Growth stronger in 2012, but Europe still a risk
Fri August 10, 2012 5:09pm
THE forecast pace of growth in the Australian economy for 2012 is better than previously expected, but problems in the euro zone threaten to crash the party, the Reserve Bank of Australia says.
In its Statement of Monetary Policy released today, the RBA said stronger data readings in the first half of the year had prompted it to revise gross domestic product (GDP) forecasts for 2012 as a whole.
"The firm pace in the first half of the year sees the forecast for GDP growth over 2012 rise to three and a half per cent (from three per cent in the May statement)," it said.
"The economy is then expected to grow at around three per cent over 2013 and 2014, little changed from the May statement."
Data released since the last statement had suggested a better economic performance in early 2012, driven by increased resource investment and confident household spending.
Price markdowns from retailers earlier in the year, plus recent government payments had encouraged people to spend more, the RBA said.
However, healthy growth in Australia could still be derailed by risks from the euro zone, according to to the central bank.
"The economic and financial events in the euro area remain a significant downside risk to global economic growth," it said.

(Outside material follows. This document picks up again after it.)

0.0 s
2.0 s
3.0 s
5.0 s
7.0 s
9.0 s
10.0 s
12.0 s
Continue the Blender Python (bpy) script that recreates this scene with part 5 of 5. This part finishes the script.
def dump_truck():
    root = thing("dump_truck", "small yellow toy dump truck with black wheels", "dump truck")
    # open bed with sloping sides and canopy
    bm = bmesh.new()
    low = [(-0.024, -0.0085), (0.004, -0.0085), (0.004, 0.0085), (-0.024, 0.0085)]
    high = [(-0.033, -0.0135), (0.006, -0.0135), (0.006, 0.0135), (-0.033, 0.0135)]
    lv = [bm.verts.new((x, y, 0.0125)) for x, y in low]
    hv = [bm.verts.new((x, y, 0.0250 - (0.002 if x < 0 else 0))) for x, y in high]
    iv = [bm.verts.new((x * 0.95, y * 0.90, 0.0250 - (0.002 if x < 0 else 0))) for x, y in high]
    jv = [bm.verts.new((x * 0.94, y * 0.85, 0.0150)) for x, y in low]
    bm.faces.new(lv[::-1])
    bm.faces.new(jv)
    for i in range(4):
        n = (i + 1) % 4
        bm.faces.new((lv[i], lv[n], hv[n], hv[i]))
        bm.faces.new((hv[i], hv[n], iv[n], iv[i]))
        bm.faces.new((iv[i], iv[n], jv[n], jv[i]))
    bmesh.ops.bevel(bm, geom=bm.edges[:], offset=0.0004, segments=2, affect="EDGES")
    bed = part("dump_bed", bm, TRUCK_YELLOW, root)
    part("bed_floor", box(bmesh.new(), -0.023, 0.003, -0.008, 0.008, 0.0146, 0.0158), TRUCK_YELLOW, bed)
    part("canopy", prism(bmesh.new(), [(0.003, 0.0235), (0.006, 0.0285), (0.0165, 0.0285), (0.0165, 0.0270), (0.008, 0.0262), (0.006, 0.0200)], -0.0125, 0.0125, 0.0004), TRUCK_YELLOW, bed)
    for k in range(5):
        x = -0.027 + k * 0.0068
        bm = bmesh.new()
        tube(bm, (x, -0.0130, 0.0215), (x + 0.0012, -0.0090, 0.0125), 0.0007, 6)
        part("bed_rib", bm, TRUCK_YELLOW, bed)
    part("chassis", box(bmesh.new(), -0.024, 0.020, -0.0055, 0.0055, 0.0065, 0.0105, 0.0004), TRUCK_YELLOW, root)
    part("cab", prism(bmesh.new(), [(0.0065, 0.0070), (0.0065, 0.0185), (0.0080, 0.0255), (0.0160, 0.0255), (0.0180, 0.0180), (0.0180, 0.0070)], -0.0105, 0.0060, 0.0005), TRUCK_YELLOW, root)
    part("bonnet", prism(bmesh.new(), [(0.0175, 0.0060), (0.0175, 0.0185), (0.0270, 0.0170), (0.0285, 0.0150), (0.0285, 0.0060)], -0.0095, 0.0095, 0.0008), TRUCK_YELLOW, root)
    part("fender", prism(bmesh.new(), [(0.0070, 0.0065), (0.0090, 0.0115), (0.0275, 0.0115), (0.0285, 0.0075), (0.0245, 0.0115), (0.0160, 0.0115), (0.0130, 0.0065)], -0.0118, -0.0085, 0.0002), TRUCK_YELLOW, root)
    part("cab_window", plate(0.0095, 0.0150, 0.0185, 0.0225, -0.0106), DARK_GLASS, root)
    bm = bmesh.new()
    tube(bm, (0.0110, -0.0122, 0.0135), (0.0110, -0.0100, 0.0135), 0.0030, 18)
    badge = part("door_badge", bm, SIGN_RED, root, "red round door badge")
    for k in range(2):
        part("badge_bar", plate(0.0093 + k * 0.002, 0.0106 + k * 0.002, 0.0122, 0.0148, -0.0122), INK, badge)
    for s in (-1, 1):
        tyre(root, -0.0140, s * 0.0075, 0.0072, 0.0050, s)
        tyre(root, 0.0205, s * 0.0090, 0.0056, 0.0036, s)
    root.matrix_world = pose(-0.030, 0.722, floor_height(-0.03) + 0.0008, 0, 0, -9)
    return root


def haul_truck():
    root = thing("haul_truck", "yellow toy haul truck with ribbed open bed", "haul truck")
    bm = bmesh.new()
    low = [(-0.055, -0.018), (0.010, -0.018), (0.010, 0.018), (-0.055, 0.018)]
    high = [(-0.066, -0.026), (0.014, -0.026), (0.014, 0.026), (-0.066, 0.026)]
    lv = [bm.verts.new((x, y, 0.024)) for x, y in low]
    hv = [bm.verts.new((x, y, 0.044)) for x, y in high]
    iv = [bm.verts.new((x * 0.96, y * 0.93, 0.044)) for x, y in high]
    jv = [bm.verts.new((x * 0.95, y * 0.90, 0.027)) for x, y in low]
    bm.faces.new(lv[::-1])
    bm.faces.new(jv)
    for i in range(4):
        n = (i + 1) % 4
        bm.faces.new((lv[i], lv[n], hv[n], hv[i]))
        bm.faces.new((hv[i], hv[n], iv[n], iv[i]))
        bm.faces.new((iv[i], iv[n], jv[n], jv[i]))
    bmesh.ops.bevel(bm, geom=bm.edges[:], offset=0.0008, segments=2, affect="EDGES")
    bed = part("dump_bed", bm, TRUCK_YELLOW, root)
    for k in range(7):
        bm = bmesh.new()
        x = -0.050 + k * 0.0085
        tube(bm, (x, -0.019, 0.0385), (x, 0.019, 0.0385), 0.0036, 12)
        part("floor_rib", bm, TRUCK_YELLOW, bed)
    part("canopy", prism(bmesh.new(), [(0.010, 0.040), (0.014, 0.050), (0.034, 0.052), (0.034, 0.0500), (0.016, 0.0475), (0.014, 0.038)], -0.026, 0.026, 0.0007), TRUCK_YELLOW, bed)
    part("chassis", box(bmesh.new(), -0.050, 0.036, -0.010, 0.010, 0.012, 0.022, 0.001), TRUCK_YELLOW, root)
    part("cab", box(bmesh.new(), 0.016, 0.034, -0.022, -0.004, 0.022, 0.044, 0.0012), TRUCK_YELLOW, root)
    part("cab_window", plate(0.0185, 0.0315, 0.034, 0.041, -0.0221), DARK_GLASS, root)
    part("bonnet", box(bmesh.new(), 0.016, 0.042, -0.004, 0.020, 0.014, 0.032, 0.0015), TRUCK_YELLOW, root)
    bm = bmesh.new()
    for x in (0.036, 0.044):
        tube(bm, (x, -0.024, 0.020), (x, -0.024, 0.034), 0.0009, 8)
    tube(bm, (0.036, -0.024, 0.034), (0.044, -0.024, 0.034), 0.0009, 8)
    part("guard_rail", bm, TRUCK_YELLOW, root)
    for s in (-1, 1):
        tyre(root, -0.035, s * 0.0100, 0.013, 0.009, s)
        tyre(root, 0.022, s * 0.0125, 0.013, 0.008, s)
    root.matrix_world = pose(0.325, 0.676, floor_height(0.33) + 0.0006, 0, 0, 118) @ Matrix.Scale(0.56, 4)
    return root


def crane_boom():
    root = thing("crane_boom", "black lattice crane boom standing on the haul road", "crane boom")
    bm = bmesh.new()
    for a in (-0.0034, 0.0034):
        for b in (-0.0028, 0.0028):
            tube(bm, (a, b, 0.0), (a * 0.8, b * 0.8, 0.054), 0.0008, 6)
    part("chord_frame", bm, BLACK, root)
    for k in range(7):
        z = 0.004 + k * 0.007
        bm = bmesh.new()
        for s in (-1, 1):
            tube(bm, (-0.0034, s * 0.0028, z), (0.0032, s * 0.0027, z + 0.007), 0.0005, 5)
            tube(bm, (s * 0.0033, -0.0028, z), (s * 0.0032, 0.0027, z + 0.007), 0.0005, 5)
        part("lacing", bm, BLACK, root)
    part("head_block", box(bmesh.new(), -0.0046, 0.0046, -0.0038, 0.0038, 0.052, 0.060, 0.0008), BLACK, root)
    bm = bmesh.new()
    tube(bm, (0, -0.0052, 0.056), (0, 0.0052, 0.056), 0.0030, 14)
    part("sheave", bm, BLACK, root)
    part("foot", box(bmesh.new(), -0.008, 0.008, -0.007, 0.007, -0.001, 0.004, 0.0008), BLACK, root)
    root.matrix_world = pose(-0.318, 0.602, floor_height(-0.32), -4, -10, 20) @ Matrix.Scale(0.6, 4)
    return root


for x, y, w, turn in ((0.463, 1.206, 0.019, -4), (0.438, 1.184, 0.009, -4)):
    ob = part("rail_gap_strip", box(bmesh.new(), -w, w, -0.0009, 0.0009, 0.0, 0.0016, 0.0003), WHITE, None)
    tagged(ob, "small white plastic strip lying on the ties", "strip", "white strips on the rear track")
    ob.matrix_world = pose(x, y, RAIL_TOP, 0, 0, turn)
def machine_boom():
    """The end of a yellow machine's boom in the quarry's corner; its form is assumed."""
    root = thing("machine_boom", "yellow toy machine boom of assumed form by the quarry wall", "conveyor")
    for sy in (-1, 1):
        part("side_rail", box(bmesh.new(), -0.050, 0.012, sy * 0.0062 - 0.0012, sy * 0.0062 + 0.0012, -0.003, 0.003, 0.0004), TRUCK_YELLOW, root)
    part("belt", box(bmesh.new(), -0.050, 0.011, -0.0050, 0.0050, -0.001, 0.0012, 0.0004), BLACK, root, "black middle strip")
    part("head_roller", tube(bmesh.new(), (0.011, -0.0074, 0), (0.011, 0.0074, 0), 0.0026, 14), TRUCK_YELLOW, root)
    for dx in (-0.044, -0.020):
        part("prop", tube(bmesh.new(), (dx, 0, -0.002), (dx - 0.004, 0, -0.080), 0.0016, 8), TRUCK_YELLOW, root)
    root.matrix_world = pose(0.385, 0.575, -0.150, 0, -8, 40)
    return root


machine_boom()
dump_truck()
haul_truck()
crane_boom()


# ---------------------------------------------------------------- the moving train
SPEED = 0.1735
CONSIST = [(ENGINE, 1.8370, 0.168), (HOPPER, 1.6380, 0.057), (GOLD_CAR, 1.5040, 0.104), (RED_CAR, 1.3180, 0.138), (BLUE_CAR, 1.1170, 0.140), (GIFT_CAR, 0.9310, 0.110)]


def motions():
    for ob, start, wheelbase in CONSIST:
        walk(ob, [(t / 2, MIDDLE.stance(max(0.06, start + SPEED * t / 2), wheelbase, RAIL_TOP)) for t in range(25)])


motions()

"The sequence of policy responses to date, while often improving sentiment temporarily, has not been able to fix the underlying problems and so concerns have periodically intensified, and are likely to continue to do so."
The RBA warned that the exit of one or more nations from the euro zone was a real possibility, and there were several scenarios which could see growth in the region plunge.
"Other risks to the global economy are slightly tilted to the downside, though much less so than is the case for Europe," it said.
While Chinese growth - crucial to Australia - appeared to be stabilising - it was also uncertain whether growth would be faster or slower there, the RBA said.